Um pé na aldeia e outro no mundo


     

Letra A • Quarta-feira, 09 de Dezembro de 2015, 19:51:00

Um olhar de dentro e outro para fora

“Se eu pensar sobre o vento, eu vou falar sobre o vento. Se eu pensar sobre as árvores, eu vou falar sobre as árvores.” A professora Ducilene Araújo, do povo Xacriabá, se refere aos contos, poemas e cantos que tanto gosta de escrever e que, às vezes, compartilha com os alunos. A necessidade de utilizar em aula textos de sua autoria vem de uma das principais carências das escolas indígenas brasileiras: a falta de materiais didáticos adequados às realidades dos diferentes povos e comunidades. Ducilene faz parte do Saberes Indígenas, programa do governo federal que parte da autoria dos professores indígenas para a produção de materiais educacionais.

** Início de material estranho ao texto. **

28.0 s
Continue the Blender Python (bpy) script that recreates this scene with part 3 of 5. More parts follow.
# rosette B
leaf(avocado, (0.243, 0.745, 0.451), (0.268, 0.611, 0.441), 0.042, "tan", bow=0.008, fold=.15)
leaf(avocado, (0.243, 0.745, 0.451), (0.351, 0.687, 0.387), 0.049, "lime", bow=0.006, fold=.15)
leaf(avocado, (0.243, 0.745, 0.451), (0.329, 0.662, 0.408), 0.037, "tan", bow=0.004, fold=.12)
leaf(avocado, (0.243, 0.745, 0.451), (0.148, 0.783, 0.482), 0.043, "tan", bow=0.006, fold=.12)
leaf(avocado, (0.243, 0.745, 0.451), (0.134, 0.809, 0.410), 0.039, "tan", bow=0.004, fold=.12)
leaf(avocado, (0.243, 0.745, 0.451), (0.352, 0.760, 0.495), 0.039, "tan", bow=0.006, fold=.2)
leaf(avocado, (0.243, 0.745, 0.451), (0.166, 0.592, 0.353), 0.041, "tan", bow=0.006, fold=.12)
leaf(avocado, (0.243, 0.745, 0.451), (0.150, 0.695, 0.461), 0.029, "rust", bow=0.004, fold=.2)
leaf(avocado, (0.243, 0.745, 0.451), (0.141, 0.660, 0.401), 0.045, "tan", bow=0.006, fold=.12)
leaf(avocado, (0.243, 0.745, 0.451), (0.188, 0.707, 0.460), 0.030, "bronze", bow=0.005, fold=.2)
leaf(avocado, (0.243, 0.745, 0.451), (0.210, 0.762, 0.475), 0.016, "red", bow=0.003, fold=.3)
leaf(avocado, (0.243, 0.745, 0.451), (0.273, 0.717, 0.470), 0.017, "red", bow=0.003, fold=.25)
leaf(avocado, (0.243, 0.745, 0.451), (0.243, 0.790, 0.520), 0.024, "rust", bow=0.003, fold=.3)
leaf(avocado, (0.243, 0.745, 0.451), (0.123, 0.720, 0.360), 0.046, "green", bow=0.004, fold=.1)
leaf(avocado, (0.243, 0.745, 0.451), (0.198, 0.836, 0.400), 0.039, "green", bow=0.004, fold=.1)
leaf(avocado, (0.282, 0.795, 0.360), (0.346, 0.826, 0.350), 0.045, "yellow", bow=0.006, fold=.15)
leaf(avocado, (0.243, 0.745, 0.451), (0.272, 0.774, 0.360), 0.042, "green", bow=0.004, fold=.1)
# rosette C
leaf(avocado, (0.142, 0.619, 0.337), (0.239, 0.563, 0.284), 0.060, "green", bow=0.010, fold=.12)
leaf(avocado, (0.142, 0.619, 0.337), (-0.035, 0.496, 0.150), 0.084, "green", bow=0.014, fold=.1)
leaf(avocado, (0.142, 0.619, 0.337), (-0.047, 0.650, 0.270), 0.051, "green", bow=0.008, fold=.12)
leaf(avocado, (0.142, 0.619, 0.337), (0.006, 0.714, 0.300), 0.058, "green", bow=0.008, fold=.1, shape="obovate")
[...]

Seu grupo no programa trabalhou a partir de uma plantação de horta feita na escola no ano anterior. Para transformar a experiência em conteúdos didáticos, eles recorreram a fotografias, relatos escritos e entrevistas, sempre buscando o equilíbrio entre o olhar de dentro e outro para fora. “A gente precisa preparar o aluno para ficar aqui na aldeia e para enfrentar o mundo lá fora, até mesmo morar e trabalhar na cidade.” No material criado a partir da horta, foi possível, por exemplo, falar sobre os remédios fabricados pelos parentes e, ao mesmo tempo, trazer informações sobre os agrotóxicos tão comuns nas plantações fora da aldeia. Dentre os materiais produzidos nas aldeias Xacriabá que mais agradaram na escola, Ducilene se lembra do livro das histórias dos mais velhos. “Os alunos falam: ‘Ah, eu vou ler essa história porque foi meu avô que fez’.”

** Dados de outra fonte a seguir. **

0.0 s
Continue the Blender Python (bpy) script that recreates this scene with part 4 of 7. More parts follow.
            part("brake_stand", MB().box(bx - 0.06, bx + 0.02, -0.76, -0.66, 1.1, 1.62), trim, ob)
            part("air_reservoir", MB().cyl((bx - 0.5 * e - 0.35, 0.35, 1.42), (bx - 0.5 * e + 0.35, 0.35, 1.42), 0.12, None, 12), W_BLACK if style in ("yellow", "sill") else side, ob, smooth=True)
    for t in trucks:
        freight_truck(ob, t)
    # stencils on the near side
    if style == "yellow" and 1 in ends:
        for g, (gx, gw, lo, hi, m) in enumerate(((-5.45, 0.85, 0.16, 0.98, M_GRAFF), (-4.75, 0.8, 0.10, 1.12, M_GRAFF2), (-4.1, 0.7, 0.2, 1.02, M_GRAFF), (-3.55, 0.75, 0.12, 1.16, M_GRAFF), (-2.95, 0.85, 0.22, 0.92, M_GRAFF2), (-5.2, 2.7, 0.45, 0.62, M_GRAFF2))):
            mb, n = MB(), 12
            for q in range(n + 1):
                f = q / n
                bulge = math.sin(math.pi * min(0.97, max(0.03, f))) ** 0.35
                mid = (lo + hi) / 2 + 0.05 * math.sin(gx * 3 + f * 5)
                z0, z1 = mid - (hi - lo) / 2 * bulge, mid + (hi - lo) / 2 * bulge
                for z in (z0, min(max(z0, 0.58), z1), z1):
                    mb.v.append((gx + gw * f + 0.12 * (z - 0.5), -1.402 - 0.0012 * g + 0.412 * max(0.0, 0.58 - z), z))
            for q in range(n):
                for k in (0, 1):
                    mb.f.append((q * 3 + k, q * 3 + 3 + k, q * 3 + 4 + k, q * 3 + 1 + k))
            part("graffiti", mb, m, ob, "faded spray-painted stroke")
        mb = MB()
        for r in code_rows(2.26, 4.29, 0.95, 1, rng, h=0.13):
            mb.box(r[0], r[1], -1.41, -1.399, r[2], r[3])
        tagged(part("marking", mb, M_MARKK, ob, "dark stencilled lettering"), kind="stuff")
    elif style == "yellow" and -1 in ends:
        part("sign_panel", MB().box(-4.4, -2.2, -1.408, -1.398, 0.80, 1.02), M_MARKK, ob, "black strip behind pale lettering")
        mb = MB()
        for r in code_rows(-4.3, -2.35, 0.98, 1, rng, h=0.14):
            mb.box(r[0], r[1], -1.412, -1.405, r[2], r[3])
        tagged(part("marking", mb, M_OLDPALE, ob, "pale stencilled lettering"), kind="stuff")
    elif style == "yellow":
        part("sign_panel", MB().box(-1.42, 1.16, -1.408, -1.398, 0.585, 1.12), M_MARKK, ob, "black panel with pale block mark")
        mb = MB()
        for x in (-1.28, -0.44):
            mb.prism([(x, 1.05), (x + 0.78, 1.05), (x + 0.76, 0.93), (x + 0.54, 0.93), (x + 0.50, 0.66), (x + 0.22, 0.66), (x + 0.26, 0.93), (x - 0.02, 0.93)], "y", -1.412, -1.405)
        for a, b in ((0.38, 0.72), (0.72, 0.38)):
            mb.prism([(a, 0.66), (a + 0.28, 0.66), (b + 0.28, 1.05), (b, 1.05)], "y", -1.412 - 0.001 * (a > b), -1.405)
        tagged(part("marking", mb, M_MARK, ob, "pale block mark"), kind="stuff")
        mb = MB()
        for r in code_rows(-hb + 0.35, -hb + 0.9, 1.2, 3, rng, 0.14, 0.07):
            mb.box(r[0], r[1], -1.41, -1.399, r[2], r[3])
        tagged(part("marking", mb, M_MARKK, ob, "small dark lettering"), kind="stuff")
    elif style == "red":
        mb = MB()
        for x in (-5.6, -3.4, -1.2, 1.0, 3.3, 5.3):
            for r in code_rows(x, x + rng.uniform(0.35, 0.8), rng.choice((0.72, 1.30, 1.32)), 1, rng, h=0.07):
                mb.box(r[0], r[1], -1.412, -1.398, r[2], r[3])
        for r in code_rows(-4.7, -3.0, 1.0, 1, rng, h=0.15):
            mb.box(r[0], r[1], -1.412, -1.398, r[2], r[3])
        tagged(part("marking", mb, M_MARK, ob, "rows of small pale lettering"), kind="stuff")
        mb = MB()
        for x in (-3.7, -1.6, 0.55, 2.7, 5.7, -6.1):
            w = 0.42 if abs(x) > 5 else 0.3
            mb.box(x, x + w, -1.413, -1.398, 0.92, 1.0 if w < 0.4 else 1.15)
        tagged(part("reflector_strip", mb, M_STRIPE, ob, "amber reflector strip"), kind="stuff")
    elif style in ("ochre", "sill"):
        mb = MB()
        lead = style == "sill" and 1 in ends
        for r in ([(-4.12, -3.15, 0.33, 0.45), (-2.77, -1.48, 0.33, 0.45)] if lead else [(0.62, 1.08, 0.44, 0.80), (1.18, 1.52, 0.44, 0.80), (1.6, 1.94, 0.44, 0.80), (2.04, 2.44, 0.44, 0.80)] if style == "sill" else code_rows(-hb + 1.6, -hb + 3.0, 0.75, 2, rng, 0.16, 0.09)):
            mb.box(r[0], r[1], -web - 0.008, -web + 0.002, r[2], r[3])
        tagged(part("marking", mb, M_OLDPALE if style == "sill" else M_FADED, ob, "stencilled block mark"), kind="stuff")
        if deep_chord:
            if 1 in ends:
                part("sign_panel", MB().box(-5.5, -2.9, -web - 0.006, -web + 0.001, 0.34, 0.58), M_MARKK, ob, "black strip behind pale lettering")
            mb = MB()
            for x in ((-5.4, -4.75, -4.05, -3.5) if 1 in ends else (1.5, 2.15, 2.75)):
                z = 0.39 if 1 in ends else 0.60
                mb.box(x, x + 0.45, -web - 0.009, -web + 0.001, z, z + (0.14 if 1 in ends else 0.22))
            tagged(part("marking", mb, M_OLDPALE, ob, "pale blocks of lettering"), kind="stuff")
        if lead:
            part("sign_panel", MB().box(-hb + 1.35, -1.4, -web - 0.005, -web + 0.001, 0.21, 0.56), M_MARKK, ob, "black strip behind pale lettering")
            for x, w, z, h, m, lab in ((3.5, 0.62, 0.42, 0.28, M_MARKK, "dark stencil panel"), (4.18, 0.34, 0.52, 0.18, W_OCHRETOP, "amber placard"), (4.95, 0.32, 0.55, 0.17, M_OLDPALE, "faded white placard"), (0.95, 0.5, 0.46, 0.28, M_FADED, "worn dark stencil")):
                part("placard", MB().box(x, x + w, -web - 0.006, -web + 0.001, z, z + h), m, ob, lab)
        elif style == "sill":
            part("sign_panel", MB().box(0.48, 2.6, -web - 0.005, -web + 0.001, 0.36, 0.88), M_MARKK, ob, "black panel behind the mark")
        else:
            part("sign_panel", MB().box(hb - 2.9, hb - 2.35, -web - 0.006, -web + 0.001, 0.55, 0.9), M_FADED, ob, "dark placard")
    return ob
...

Atualmente Ducilene leciona nos anos finais do Ensino Fundamental, mas atuou a maior parte de sua trajetória na Educação Infantil e na alfabetização. Era principalmente nessas turmas que fazia das músicas de sua autoria um rico material de ensino. Foi assim que ela criou seu alfabeto cantado, “para o aluno enxergar o alfabeto a partir das pessoas e das coisas”. Toda a letra traz elementos familiares para as crianças das aldeias Xacriabá, como no trecho: “Parecia a letra T o rodo que comprei / Parecia a letra C a foice que amolei / Olhei para o céu, lá em cima vi o sol / Quem inventou a letra J já conhecia o anzol”. (Escute o aúdio completo do alfabeto cantado por Ducilene)

Uma virada muito rápida

A trajetória de José dos Reis como educador se entrelaça com a história da educação escolar indígena em sua comunidade. Sua carreira na educação começou em 1997, dois anos depois de terem início as discussões sobre a implantação das escolas nas aldeias Xacriabá. Ele fez parte da primeira turma de professores de seu povo, que começou sua formação em um curso realizado no Parque Estadual do Rio Doce. Atualmente, José dos Reis é vice-diretor da Escola Indígena Bukimuju, onde os irmãos Deda e Ducilene são professores. Ele conta que, antes das escolas indígenas, os índices de alfabetização eram muito baixos, o que dificultava a composição dos quadros docentes. “Um exemplo muito forte é a aldeia Catimbinha. Lá não tinha ninguém que sabia ler e escrever. Então ia o pessoal do Barreiro Preto, até conseguir ter uma pessoa para assumir esse papel de professor dentro da comunidade.”

Nas aldeias, o papel do professor vai muito além das atividades pedagógicas: passa pela “responsabilidade de pensar em um projeto para a comunidade”, afirma José. Os professores têm um status de liderança diferente das tradicionais, que advém do domínio da escrita. Antes da escola indígena, José relata que “as pessoas discutiam mais internamente, mas não tinham muita força de levar as discussões para fora”. Foi possível observar “uma virada muito rápida do número de alfabetizados” aliada ao fortalecimento da luta por direitos, o que está relacionado a um encadeamento de fatores: a abertura das escolas demandou mais professores indígenas, o que levou à criação de cursos superiores específicos para sua formação. A discussão política se fortaleceu nas universidades, paralelamente ao maior engajamento também com a política partidária. Um dos resultados está na história recente de São João das Missões, município mineiro onde fica o território Xacriabá: o atual prefeito e seu antecessor, que cumpriu dois mandatos seguidos, são ex-diretores de escolas indígenas.